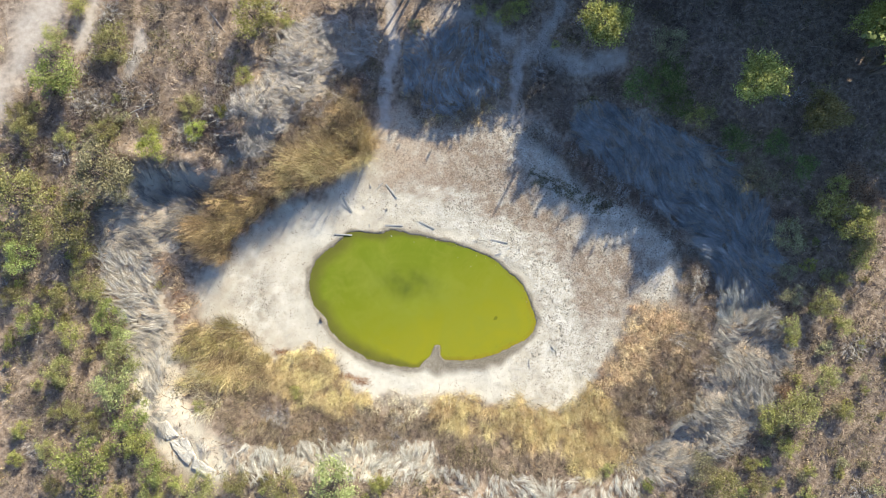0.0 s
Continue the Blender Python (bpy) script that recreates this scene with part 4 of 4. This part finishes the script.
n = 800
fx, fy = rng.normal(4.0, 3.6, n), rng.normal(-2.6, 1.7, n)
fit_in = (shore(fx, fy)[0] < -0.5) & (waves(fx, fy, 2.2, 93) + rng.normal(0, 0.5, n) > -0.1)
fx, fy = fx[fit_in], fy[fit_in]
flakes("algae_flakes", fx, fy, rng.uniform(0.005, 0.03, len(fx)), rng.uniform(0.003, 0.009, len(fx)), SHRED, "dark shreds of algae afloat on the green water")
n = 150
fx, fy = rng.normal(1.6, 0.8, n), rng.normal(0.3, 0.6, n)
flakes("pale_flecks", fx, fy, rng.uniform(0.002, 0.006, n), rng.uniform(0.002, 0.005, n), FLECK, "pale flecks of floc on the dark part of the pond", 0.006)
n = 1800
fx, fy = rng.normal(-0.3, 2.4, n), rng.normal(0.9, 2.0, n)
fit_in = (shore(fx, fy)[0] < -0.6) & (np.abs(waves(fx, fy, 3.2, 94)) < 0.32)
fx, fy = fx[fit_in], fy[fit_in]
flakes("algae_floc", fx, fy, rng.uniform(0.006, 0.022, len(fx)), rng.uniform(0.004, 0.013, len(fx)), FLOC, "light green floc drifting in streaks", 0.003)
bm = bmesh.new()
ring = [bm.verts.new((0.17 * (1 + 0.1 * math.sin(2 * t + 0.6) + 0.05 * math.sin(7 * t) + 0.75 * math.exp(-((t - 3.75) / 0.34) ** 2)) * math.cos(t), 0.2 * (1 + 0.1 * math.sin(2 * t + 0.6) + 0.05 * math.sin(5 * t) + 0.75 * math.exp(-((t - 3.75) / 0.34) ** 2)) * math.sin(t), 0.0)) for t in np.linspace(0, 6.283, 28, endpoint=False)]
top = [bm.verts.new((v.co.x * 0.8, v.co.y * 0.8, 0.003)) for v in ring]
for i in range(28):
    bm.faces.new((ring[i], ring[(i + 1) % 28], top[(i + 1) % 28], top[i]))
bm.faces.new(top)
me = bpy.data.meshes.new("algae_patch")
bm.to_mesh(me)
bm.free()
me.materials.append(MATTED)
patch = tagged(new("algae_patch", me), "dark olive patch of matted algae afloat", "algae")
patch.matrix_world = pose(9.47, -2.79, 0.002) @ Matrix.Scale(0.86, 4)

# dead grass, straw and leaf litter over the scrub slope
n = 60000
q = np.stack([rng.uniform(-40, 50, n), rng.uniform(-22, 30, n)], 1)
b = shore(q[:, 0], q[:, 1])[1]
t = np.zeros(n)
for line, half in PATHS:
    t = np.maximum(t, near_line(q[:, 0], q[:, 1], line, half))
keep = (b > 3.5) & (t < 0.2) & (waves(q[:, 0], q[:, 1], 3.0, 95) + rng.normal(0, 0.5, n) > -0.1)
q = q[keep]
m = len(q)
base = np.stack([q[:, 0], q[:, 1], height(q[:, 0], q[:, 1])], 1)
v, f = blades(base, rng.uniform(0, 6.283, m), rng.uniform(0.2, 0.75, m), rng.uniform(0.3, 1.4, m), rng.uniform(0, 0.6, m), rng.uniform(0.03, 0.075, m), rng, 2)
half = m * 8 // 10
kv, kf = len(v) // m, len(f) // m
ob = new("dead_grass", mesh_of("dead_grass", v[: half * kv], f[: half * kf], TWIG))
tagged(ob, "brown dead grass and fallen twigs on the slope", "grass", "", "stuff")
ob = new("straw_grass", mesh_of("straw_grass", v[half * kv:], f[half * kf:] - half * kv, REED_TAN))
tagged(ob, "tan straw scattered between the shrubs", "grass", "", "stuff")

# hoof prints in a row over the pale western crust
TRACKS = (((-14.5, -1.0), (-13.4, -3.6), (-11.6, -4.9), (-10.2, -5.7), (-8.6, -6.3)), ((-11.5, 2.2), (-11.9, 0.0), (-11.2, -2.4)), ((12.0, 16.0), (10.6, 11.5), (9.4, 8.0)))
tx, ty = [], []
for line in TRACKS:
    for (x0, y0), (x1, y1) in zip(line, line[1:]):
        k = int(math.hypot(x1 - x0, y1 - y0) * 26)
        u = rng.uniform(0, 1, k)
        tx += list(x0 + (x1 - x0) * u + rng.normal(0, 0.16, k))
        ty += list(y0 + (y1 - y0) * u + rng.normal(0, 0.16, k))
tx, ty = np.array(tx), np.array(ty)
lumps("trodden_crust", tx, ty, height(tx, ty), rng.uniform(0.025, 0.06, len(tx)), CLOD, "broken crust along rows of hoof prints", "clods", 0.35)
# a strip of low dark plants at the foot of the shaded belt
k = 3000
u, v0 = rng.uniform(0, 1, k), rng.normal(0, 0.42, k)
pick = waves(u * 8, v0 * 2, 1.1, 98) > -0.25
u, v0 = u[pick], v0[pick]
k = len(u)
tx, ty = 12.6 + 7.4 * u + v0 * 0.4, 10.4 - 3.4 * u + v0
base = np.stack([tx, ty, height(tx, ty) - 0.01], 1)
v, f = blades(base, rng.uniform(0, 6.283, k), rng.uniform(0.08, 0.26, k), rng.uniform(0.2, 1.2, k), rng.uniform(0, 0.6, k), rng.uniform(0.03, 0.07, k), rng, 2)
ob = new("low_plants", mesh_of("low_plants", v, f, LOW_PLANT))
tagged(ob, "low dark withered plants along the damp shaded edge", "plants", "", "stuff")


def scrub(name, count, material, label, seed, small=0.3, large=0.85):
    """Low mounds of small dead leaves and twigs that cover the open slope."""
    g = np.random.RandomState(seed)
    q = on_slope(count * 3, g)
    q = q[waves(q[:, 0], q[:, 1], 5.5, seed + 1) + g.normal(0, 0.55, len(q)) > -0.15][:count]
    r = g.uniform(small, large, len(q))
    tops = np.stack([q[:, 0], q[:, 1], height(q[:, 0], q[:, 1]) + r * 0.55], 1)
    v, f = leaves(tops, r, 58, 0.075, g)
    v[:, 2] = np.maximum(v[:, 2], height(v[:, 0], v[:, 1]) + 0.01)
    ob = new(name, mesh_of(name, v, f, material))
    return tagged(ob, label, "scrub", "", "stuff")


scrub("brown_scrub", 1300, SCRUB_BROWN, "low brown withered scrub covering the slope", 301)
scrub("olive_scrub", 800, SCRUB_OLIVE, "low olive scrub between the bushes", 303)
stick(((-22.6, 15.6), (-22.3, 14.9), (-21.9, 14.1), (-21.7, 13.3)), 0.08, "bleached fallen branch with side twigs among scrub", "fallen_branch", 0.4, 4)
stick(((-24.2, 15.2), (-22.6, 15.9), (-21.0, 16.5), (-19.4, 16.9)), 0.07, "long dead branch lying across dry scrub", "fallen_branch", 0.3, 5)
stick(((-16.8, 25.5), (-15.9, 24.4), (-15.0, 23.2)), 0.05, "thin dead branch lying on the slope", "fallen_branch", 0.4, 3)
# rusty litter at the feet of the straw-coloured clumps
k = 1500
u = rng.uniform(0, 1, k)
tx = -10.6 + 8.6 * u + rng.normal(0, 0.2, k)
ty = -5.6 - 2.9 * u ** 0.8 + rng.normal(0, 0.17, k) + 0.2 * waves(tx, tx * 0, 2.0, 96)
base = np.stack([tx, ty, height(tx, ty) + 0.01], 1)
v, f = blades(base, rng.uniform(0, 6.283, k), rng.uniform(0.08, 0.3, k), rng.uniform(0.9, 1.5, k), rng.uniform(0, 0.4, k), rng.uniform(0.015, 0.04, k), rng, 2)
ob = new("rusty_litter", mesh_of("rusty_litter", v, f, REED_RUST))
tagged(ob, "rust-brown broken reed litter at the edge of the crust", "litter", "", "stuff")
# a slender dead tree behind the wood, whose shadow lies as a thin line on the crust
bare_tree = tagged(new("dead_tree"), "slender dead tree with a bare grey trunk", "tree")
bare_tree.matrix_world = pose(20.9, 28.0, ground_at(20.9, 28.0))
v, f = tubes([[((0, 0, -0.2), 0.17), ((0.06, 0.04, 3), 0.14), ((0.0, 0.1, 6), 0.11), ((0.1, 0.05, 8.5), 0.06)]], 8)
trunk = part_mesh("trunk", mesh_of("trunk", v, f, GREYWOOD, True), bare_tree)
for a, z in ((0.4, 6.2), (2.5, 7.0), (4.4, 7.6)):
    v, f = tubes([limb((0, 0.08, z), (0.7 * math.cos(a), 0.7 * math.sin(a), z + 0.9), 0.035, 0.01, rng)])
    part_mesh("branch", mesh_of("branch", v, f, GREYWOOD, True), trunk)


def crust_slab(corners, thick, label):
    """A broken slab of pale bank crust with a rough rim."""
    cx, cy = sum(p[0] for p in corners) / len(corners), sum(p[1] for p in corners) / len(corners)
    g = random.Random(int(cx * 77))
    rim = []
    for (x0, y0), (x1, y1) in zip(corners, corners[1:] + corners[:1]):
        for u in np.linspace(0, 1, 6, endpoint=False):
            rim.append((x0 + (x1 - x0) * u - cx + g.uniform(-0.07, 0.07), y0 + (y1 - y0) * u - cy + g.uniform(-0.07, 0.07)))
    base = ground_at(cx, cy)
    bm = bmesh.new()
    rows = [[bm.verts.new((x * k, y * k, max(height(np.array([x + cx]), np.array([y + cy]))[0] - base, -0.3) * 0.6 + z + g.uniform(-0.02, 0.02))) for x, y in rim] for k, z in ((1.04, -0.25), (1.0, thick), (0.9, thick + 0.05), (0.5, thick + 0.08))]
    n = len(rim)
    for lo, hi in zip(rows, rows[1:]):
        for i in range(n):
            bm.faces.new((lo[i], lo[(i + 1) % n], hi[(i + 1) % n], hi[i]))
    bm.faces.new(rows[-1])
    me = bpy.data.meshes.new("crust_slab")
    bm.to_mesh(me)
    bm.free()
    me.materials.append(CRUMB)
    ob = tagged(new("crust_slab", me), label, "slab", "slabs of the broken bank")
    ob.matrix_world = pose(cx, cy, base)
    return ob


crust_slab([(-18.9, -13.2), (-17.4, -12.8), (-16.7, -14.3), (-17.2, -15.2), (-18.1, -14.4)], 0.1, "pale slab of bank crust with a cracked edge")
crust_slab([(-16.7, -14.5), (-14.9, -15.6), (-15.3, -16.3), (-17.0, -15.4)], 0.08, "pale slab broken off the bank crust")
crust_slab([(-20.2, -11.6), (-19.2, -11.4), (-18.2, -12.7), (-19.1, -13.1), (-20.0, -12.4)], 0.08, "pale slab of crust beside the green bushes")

============

**Stated exercise**
From the line with "Continue the Blender" through the line with "patch.matrix_world = pose(9.47, -2.79, 0.002)", set down every line exactly and nothing besides.

**Expected answer**
Continue the Blender Python (bpy) script that recreates this scene with part 4 of 4. This part finishes the script.
n = 800
fx, fy = rng.normal(4.0, 3.6, n), rng.normal(-2.6, 1.7, n)
fit_in = (shore(fx, fy)[0] < -0.5) & (waves(fx, fy, 2.2, 93) + rng.normal(0, 0.5, n) > -0.1)
fx, fy = fx[fit_in], fy[fit_in]
flakes("algae_flakes", fx, fy, rng.uniform(0.005, 0.03, len(fx)), rng.uniform(0.003, 0.009, len(fx)), SHRED, "dark shreds of algae afloat on the green water")
n = 150
fx, fy = rng.normal(1.6, 0.8, n), rng.normal(0.3, 0.6, n)
flakes("pale_flecks", fx, fy, rng.uniform(0.002, 0.006, n), rng.uniform(0.002, 0.005, n), FLECK, "pale flecks of floc on the dark part of the pond", 0.006)
n = 1800
fx, fy = rng.normal(-0.3, 2.4, n), rng.normal(0.9, 2.0, n)
fit_in = (shore(fx, fy)[0] < -0.6) & (np.abs(waves(fx, fy, 3.2, 94)) < 0.32)
fx, fy = fx[fit_in], fy[fit_in]
flakes("algae_floc", fx, fy, rng.uniform(0.006, 0.022, len(fx)), rng.uniform(0.004, 0.013, len(fx)), FLOC, "light green floc drifting in streaks", 0.003)
bm = bmesh.new()
ring = [bm.verts.new((0.17 * (1 + 0.1 * math.sin(2 * t + 0.6) + 0.05 * math.sin(7 * t) + 0.75 * math.exp(-((t - 3.75) / 0.34) ** 2)) * math.cos(t), 0.2 * (1 + 0.1 * math.sin(2 * t + 0.6) + 0.05 * math.sin(5 * t) + 0.75 * math.exp(-((t - 3.75) / 0.34) ** 2)) * math.sin(t), 0.0)) for t in np.linspace(0, 6.283, 28, endpoint=False)]
top = [bm.verts.new((v.co.x * 0.8, v.co.y * 0.8, 0.003)) for v in ring]
for i in range(28):
    bm.faces.new((ring[i], ring[(i + 1) % 28], top[(i + 1) % 28], top[i]))
bm.faces.new(top)
me = bpy.data.meshes.new("algae_patch")
bm.to_mesh(me)
bm.free()
me.materials.append(MATTED)
patch = tagged(new("algae_patch", me), "dark olive patch of matted algae afloat", "algae")
patch.matrix_world = pose(9.47, -2.79, 0.002) @ Matrix.Scale(0.86, 4)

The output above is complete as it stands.